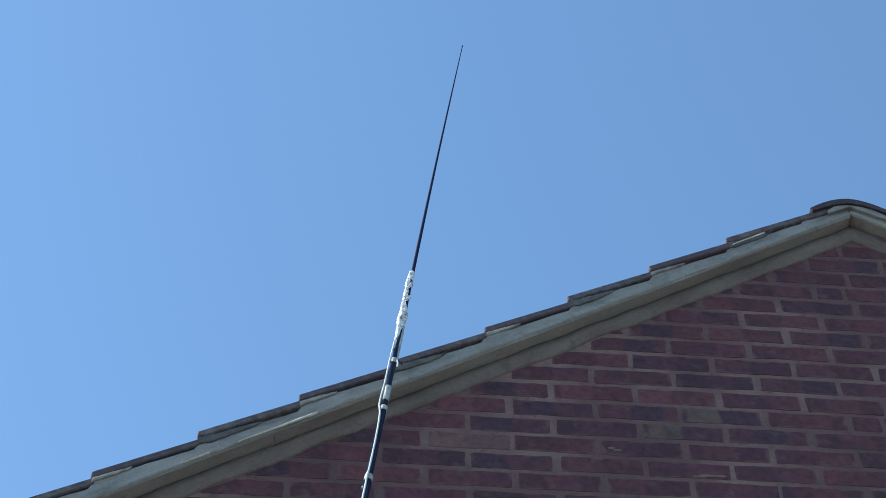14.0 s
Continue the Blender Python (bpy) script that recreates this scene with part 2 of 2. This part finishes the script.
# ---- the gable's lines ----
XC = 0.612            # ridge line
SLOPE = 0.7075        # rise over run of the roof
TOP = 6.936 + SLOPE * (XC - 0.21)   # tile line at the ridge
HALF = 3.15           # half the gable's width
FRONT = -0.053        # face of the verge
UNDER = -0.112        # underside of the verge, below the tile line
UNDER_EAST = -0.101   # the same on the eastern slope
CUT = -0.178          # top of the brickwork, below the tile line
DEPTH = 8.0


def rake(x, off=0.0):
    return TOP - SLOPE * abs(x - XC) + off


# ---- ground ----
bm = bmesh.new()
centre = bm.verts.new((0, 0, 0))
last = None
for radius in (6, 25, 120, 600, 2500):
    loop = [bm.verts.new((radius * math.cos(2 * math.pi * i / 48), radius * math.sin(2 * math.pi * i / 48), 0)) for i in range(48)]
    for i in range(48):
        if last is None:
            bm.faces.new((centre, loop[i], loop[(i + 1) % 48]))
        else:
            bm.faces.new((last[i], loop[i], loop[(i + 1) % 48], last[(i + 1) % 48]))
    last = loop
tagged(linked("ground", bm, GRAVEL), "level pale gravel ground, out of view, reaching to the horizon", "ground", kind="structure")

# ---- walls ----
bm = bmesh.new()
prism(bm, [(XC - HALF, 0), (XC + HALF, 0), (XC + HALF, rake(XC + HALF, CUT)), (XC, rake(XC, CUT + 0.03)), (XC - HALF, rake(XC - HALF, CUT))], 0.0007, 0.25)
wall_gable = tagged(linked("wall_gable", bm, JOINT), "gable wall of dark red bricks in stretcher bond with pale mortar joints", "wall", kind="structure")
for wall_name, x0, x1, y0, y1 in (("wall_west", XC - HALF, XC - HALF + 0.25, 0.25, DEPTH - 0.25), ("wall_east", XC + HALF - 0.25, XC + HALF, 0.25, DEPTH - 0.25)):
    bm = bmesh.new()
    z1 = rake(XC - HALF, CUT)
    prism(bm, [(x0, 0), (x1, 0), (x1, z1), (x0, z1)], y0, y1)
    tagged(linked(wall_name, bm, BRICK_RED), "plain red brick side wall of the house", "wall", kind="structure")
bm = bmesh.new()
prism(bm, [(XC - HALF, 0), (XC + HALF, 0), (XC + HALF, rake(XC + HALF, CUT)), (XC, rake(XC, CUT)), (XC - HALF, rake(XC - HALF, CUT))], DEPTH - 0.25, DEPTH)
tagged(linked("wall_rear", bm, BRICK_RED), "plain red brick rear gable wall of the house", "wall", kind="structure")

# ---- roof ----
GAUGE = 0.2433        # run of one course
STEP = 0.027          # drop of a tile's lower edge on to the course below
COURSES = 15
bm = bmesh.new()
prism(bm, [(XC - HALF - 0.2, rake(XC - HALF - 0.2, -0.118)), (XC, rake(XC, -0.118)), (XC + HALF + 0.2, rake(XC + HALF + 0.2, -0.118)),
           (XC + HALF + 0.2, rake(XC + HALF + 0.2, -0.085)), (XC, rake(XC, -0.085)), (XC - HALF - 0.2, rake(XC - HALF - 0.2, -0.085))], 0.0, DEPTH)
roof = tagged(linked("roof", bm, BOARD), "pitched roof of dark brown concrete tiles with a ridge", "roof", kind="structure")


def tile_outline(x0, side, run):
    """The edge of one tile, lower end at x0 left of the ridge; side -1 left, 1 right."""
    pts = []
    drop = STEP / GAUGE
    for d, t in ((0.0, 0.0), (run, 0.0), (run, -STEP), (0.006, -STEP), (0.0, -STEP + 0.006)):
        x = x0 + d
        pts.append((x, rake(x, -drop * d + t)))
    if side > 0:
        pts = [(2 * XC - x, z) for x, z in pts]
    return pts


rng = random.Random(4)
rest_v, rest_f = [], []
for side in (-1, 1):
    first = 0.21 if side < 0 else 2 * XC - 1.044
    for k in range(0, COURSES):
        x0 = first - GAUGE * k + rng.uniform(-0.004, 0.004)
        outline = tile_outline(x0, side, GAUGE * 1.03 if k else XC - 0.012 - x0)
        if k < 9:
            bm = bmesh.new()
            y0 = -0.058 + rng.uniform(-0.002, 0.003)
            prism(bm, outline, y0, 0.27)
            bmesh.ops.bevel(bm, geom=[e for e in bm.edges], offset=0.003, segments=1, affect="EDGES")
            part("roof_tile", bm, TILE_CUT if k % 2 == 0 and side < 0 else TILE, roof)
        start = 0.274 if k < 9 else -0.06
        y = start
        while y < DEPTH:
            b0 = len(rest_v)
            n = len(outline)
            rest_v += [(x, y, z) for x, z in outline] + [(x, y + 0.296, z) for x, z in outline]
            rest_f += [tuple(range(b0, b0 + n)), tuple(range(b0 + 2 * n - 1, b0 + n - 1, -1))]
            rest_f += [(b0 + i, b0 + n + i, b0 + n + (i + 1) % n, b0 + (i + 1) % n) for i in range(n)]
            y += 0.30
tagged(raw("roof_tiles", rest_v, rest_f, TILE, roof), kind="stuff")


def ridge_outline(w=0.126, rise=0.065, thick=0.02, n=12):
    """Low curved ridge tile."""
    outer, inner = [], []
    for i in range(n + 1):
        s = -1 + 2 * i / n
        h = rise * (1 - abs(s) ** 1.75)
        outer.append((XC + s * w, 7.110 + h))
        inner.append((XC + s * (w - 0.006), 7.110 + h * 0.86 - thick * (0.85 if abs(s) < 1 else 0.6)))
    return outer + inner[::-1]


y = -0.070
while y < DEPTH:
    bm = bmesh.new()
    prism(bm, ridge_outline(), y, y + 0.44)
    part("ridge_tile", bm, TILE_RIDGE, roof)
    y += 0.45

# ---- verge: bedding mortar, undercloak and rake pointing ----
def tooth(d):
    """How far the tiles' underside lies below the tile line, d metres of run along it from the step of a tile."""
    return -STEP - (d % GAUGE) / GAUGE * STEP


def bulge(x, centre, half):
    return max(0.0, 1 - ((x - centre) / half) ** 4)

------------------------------

Request: Write out the full listing verbatim, excluding its pictures.

Worked answer:
14.0 s
Continue the Blender Python (bpy) script that recreates this scene with part 2 of 2. This part finishes the script.
# ---- the gable's lines ----
XC = 0.612            # ridge line
SLOPE = 0.7075        # rise over run of the roof
TOP = 6.936 + SLOPE * (XC - 0.21)   # tile line at the ridge
HALF = 3.15           # half the gable's width
FRONT = -0.053        # face of the verge
UNDER = -0.112        # underside of the verge, below the tile line
UNDER_EAST = -0.101   # the same on the eastern slope
CUT = -0.178          # top of the brickwork, below the tile line
DEPTH = 8.0


def rake(x, off=0.0):
    return TOP - SLOPE * abs(x - XC) + off


# ---- ground ----
bm = bmesh.new()
centre = bm.verts.new((0, 0, 0))
last = None
for radius in (6, 25, 120, 600, 2500):
    loop = [bm.verts.new((radius * math.cos(2 * math.pi * i / 48), radius * math.sin(2 * math.pi * i / 48), 0)) for i in range(48)]
    for i in range(48):
        if last is None:
            bm.faces.new((centre, loop[i], loop[(i + 1) % 48]))
        else:
            bm.faces.new((last[i], loop[i], loop[(i + 1) % 48], last[(i + 1) % 48]))
    last = loop
tagged(linked("ground", bm, GRAVEL), "level pale gravel ground, out of view, reaching to the horizon", "ground", kind="structure")

# ---- walls ----
bm = bmesh.new()
prism(bm, [(XC - HALF, 0), (XC + HALF, 0), (XC + HALF, rake(XC + HALF, CUT)), (XC, rake(XC, CUT + 0.03)), (XC - HALF, rake(XC - HALF, CUT))], 0.0007, 0.25)
wall_gable = tagged(linked("wall_gable", bm, JOINT), "gable wall of dark red bricks in stretcher bond with pale mortar joints", "wall", kind="structure")
for wall_name, x0, x1, y0, y1 in (("wall_west", XC - HALF, XC - HALF + 0.25, 0.25, DEPTH - 0.25), ("wall_east", XC + HALF - 0.25, XC + HALF, 0.25, DEPTH - 0.25)):
    bm = bmesh.new()
    z1 = rake(XC - HALF, CUT)
    prism(bm, [(x0, 0), (x1, 0), (x1, z1), (x0, z1)], y0, y1)
    tagged(linked(wall_name, bm, BRICK_RED), "plain red brick side wall of the house", "wall", kind="structure")
bm = bmesh.new()
prism(bm, [(XC - HALF, 0), (XC + HALF, 0), (XC + HALF, rake(XC + HALF, CUT)), (XC, rake(XC, CUT)), (XC - HALF, rake(XC - HALF, CUT))], DEPTH - 0.25, DEPTH)
tagged(linked("wall_rear", bm, BRICK_RED), "plain red brick rear gable wall of the house", "wall", kind="structure")

# ---- roof ----
GAUGE = 0.2433        # run of one course
STEP = 0.027          # drop of a tile's lower edge on to the course below
COURSES = 15
bm = bmesh.new()
prism(bm, [(XC - HALF - 0.2, rake(XC - HALF - 0.2, -0.118)), (XC, rake(XC, -0.118)), (XC + HALF + 0.2, rake(XC + HALF + 0.2, -0.118)),
           (XC + HALF + 0.2, rake(XC + HALF + 0.2, -0.085)), (XC, rake(XC, -0.085)), (XC - HALF - 0.2, rake(XC - HALF - 0.2, -0.085))], 0.0, DEPTH)
roof = tagged(linked("roof", bm, BOARD), "pitched roof of dark brown concrete tiles with a ridge", "roof", kind="structure")


def tile_outline(x0, side, run):
    """The edge of one tile, lower end at x0 left of the ridge; side -1 left, 1 right."""
    pts = []
    drop = STEP / GAUGE
    for d, t in ((0.0, 0.0), (run, 0.0), (run, -STEP), (0.006, -STEP), (0.0, -STEP + 0.006)):
        x = x0 + d
        pts.append((x, rake(x, -drop * d + t)))
    if side > 0:
        pts = [(2 * XC - x, z) for x, z in pts]
    return pts


rng = random.Random(4)
rest_v, rest_f = [], []
for side in (-1, 1):
    first = 0.21 if side < 0 else 2 * XC - 1.044
    for k in range(0, COURSES):
        x0 = first - GAUGE * k + rng.uniform(-0.004, 0.004)
        outline = tile_outline(x0, side, GAUGE * 1.03 if k else XC - 0.012 - x0)
        if k < 9:
            bm = bmesh.new()
            y0 = -0.058 + rng.uniform(-0.002, 0.003)
            prism(bm, outline, y0, 0.27)
            bmesh.ops.bevel(bm, geom=[e for e in bm.edges], offset=0.003, segments=1, affect="EDGES")
            part("roof_tile", bm, TILE_CUT if k % 2 == 0 and side < 0 else TILE, roof)
        start = 0.274 if k < 9 else -0.06
        y = start
        while y < DEPTH:
            b0 = len(rest_v)
            n = len(outline)
            rest_v += [(x, y, z) for x, z in outline] + [(x, y + 0.296, z) for x, z in outline]
            rest_f += [tuple(range(b0, b0 + n)), tuple(range(b0 + 2 * n - 1, b0 + n - 1, -1))]
            rest_f += [(b0 + i, b0 + n + i, b0 + n + (i + 1) % n, b0 + (i + 1) % n) for i in range(n)]
            y += 0.30
tagged(raw("roof_tiles", rest_v, rest_f, TILE, roof), kind="stuff")


def ridge_outline(w=0.126, rise=0.065, thick=0.02, n=12):
    """Low curved ridge tile."""
    outer, inner = [], []
    for i in range(n + 1):
        s = -1 + 2 * i / n
        h = rise * (1 - abs(s) ** 1.75)
        outer.append((XC + s * w, 7.110 + h))
        inner.append((XC + s * (w - 0.006), 7.110 + h * 0.86 - thick * (0.85 if abs(s) < 1 else 0.6)))
    return outer + inner[::-1]


y = -0.070
while y < DEPTH:
    bm = bmesh.new()
    prism(bm, ridge_outline(), y, y + 0.44)
    part("ridge_tile", bm, TILE_RIDGE, roof)
    y += 0.45

# ---- verge: bedding mortar, undercloak and rake pointing ----
def tooth(d):
    """How far the tiles' underside lies below the tile line, d metres of run along it from the step of a tile."""
    return -STEP - (d % GAUGE) / GAUGE * STEP


def bulge(x, centre, half):
    return max(0.0, 1 - ((x - centre) / half) ** 4)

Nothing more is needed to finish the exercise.